* WRITTEN PROBLEM
Leaving the pictures aside, transcribe every line below exactly.

* MATERIAL PROVIDED
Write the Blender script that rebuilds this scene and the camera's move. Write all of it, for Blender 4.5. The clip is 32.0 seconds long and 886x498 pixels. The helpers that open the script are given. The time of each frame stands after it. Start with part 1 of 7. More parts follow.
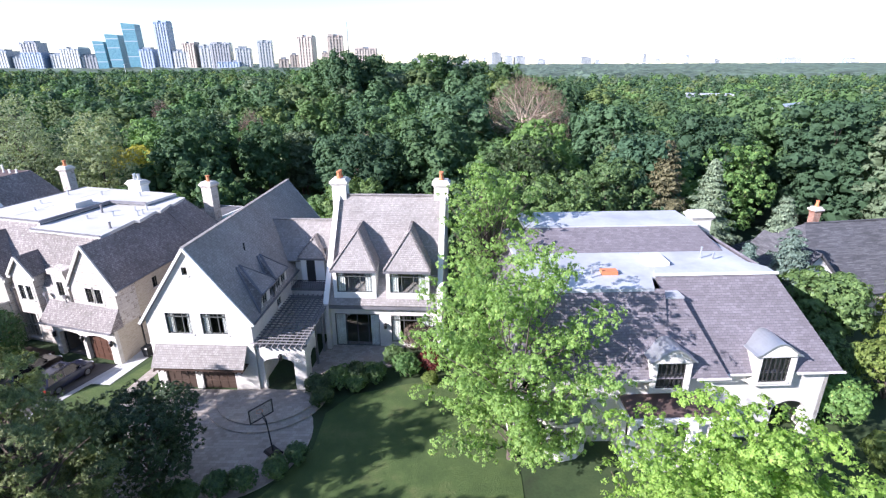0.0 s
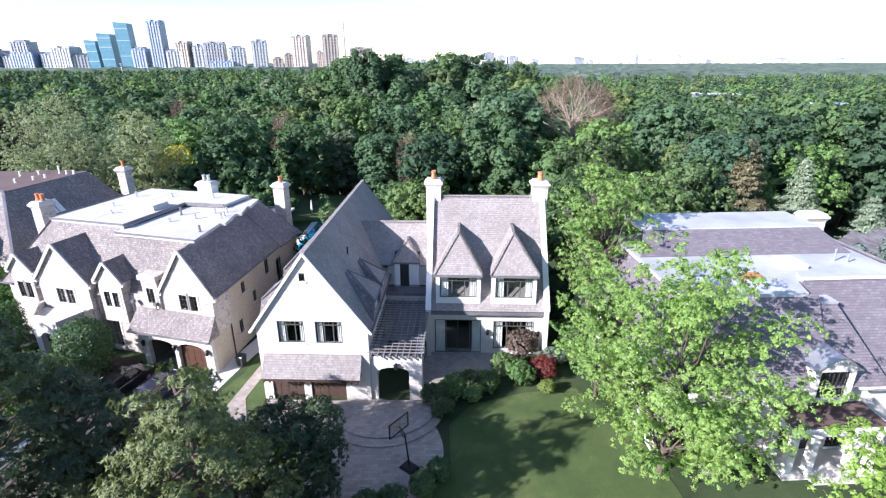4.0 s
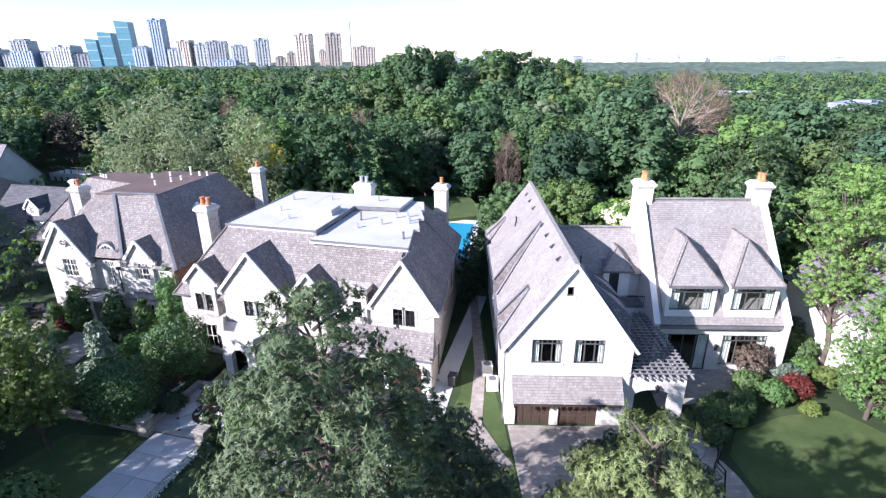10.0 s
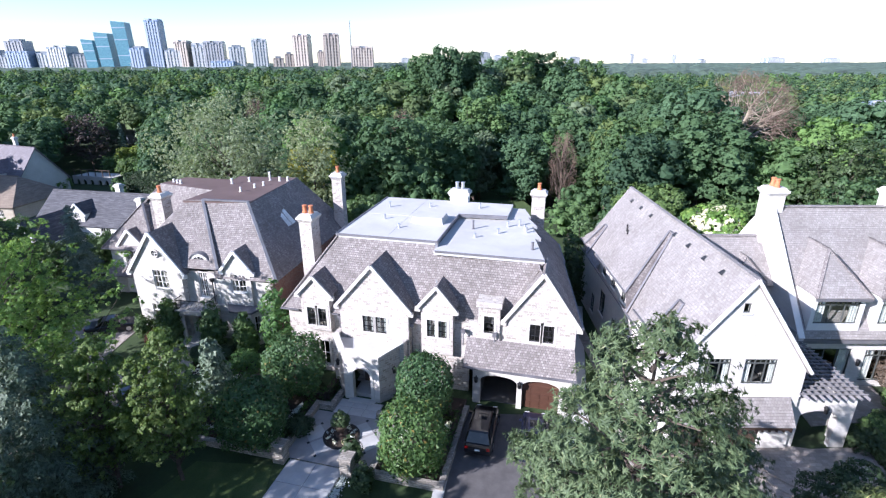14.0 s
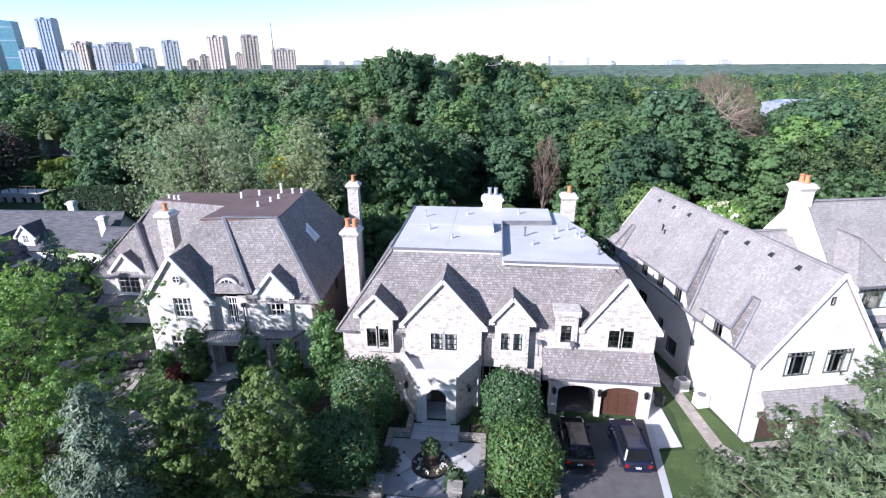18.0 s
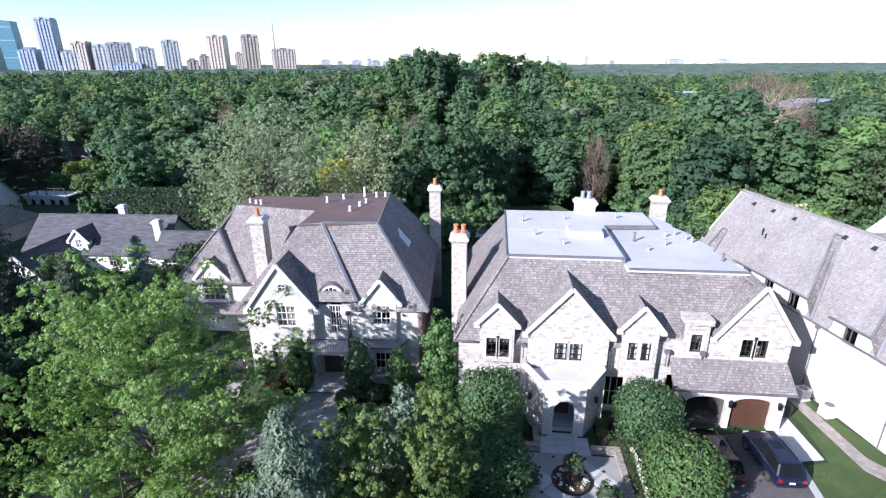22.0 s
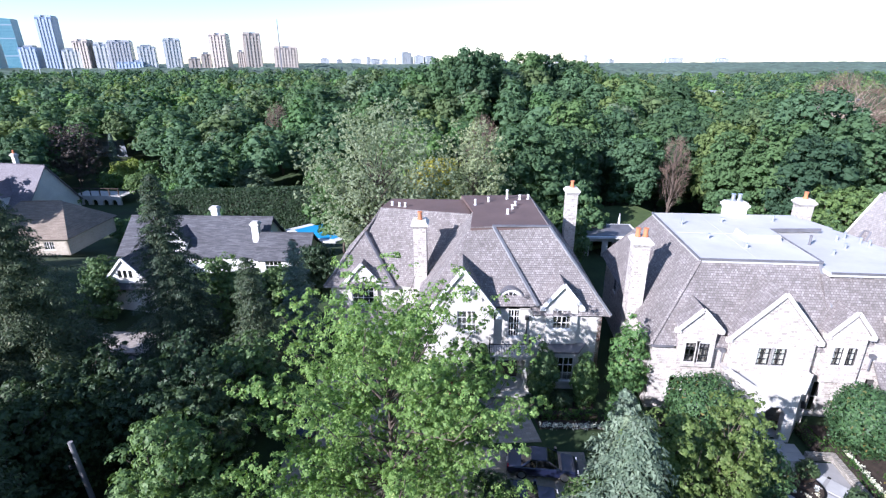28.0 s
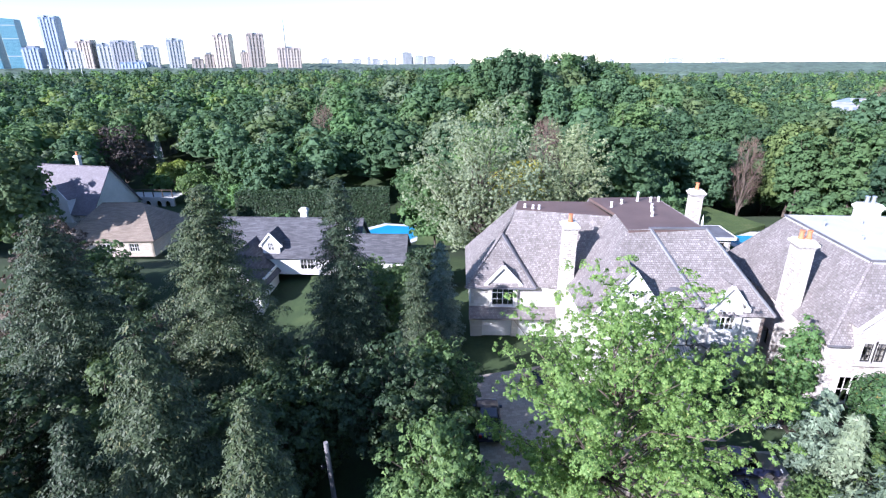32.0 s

* THE ANSWER
Write the Blender script that rebuilds this scene and the camera's move. Write all of it, for Blender 4.5. The clip is 32.0 seconds long and 886x498 pixels. The helpers that open the script are given. The time of each frame stands after it. Start with part 1 of 7. More parts follow.
0.0 s
4.0 s
10.0 s
14.0 s
18.0 s
22.0 s
28.0 s
32.0 s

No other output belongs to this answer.